(What this task involves)
Repeat exactly, and only, the lines below starting at the line that contains "Continue the Blender" and ending at the line that contains "l.new(mul.outputs[0], add.inputs[1])", inclusive of both.

## Start Entries provided

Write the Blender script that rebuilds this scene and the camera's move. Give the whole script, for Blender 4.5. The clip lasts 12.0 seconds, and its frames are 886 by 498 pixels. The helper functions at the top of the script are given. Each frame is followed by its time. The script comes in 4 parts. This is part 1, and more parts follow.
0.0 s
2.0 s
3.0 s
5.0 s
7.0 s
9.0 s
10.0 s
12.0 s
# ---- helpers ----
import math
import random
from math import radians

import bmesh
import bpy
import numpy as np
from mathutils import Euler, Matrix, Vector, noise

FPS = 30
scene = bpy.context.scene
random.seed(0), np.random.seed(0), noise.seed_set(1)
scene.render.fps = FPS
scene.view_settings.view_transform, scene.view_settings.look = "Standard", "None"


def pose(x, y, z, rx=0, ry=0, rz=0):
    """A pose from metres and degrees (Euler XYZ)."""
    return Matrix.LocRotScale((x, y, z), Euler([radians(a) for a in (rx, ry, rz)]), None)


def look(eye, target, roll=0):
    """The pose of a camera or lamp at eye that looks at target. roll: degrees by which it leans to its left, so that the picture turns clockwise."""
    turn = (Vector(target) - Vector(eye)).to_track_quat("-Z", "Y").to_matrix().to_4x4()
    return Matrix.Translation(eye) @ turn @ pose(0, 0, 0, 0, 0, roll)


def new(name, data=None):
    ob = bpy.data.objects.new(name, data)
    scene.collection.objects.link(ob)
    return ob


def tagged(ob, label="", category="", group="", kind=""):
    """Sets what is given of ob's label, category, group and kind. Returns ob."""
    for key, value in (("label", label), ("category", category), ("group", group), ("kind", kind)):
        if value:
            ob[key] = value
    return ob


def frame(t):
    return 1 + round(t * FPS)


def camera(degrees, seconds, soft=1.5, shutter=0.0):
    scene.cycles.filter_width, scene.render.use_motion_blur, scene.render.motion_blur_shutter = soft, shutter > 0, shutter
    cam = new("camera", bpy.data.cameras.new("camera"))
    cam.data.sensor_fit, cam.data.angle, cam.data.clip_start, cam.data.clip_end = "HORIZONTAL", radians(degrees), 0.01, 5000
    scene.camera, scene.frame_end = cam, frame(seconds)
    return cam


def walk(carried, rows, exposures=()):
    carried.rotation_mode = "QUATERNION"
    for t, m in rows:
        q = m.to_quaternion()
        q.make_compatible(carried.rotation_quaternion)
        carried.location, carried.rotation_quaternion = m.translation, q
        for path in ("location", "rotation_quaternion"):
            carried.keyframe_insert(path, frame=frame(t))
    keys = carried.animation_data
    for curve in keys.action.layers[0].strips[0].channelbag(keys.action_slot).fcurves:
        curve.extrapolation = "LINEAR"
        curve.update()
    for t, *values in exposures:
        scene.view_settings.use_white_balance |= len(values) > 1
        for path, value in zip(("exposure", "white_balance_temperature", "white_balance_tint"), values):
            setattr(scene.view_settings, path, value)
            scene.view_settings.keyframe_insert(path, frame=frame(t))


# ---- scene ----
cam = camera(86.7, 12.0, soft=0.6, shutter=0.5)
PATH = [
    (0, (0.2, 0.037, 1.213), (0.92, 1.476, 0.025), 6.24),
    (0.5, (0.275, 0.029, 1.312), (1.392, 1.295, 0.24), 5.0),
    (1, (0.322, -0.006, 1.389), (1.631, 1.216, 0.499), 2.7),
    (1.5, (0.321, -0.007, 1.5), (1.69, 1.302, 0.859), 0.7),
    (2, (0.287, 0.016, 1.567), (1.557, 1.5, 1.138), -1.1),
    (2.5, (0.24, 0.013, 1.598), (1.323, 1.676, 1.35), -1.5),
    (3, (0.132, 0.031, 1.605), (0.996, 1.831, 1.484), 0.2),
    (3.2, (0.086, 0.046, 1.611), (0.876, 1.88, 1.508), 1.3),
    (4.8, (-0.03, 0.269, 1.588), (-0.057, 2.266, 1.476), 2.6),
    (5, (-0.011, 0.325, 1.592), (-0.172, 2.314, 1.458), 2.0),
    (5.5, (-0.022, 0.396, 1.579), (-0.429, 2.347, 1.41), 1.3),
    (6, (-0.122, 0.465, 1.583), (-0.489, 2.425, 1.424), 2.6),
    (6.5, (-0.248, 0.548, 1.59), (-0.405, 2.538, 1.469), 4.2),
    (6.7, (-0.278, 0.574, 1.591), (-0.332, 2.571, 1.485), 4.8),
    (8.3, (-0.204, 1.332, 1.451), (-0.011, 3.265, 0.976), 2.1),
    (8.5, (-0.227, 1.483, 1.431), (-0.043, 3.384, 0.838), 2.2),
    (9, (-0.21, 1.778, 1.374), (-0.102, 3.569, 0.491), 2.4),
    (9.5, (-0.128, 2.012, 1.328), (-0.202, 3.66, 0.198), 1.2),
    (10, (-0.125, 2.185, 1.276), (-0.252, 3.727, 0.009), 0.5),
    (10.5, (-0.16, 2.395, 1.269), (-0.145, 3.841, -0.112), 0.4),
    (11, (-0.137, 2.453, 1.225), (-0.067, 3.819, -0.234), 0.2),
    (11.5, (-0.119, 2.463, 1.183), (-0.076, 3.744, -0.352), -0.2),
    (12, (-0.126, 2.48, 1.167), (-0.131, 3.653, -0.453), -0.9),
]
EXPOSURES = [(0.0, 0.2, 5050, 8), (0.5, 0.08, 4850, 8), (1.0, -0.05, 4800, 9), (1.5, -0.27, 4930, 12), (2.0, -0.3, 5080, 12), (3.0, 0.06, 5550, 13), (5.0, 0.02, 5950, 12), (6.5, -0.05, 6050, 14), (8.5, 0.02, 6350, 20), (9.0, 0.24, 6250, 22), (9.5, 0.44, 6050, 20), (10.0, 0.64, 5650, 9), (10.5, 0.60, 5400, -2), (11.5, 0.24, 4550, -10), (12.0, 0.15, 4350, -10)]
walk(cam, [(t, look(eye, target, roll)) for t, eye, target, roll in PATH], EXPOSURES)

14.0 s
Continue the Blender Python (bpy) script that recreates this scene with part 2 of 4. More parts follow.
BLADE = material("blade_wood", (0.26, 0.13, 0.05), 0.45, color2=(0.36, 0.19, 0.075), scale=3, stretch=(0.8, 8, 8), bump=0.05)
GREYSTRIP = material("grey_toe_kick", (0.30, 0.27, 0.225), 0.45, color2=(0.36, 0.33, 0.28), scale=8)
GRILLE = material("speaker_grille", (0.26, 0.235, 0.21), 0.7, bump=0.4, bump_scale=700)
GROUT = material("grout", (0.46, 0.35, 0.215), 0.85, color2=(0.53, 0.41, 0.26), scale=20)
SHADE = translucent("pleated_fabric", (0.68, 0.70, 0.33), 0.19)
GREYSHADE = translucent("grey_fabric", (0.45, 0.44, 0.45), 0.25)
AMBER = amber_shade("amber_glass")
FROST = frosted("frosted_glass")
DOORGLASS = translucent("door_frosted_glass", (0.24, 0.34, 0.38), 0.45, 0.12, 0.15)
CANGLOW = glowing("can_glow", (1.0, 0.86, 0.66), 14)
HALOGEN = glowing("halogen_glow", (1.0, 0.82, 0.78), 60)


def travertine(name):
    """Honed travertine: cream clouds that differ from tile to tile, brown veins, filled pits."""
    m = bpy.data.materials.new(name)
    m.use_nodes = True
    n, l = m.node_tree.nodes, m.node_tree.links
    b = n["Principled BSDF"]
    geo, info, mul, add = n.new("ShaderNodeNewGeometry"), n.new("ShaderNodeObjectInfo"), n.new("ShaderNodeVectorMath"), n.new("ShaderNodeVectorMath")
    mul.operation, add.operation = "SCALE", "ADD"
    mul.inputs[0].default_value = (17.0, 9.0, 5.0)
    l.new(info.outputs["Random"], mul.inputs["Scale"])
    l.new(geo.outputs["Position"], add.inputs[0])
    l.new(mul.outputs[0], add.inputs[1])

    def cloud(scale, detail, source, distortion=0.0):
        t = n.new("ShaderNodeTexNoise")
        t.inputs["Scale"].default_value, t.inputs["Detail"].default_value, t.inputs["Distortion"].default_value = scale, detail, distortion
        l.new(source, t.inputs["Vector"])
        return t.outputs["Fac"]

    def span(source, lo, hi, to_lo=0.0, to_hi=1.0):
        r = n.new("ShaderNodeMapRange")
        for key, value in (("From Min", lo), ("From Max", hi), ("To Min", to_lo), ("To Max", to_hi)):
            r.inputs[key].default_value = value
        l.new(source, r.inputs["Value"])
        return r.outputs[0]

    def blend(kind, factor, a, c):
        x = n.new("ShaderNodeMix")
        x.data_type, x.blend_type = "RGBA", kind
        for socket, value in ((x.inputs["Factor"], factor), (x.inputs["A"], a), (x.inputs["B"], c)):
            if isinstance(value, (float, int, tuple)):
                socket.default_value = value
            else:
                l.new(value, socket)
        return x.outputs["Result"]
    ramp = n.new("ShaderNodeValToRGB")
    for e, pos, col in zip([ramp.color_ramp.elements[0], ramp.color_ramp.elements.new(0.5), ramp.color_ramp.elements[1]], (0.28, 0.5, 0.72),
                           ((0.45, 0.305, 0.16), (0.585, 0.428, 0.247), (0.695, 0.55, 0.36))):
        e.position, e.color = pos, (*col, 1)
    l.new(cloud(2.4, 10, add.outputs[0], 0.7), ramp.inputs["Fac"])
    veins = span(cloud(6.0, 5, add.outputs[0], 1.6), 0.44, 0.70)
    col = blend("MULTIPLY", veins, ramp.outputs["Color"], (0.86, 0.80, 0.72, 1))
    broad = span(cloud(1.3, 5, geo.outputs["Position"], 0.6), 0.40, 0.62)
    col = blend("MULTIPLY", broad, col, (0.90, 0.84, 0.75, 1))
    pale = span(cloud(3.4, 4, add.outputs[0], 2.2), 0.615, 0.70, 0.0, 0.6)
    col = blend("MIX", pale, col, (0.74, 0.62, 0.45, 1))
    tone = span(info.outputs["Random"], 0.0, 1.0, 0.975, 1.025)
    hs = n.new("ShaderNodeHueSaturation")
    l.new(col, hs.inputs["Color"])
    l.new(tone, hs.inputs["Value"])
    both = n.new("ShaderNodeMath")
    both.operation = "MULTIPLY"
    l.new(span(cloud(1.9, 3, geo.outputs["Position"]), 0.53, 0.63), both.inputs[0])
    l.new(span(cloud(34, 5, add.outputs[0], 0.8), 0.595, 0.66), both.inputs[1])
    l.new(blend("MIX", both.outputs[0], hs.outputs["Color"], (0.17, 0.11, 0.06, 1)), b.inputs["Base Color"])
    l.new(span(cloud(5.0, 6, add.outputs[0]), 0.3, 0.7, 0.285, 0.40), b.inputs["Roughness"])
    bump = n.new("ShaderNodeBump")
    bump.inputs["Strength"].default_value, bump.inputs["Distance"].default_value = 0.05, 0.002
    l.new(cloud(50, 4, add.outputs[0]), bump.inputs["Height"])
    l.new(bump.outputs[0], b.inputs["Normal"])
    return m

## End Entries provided

(Answer to the problem)
Continue the Blender Python (bpy) script that recreates this scene with part 2 of 4. More parts follow.
BLADE = material("blade_wood", (0.26, 0.13, 0.05), 0.45, color2=(0.36, 0.19, 0.075), scale=3, stretch=(0.8, 8, 8), bump=0.05)
GREYSTRIP = material("grey_toe_kick", (0.30, 0.27, 0.225), 0.45, color2=(0.36, 0.33, 0.28), scale=8)
GRILLE = material("speaker_grille", (0.26, 0.235, 0.21), 0.7, bump=0.4, bump_scale=700)
GROUT = material("grout", (0.46, 0.35, 0.215), 0.85, color2=(0.53, 0.41, 0.26), scale=20)
SHADE = translucent("pleated_fabric", (0.68, 0.70, 0.33), 0.19)
GREYSHADE = translucent("grey_fabric", (0.45, 0.44, 0.45), 0.25)
AMBER = amber_shade("amber_glass")
FROST = frosted("frosted_glass")
DOORGLASS = translucent("door_frosted_glass", (0.24, 0.34, 0.38), 0.45, 0.12, 0.15)
CANGLOW = glowing("can_glow", (1.0, 0.86, 0.66), 14)
HALOGEN = glowing("halogen_glow", (1.0, 0.82, 0.78), 60)


def travertine(name):
    """Honed travertine: cream clouds that differ from tile to tile, brown veins, filled pits."""
    m = bpy.data.materials.new(name)
    m.use_nodes = True
    n, l = m.node_tree.nodes, m.node_tree.links
    b = n["Principled BSDF"]
    geo, info, mul, add = n.new("ShaderNodeNewGeometry"), n.new("ShaderNodeObjectInfo"), n.new("ShaderNodeVectorMath"), n.new("ShaderNodeVectorMath")
    mul.operation, add.operation = "SCALE", "ADD"
    mul.inputs[0].default_value = (17.0, 9.0, 5.0)
    l.new(info.outputs["Random"], mul.inputs["Scale"])
    l.new(geo.outputs["Position"], add.inputs[0])
    l.new(mul.outputs[0], add.inputs[1])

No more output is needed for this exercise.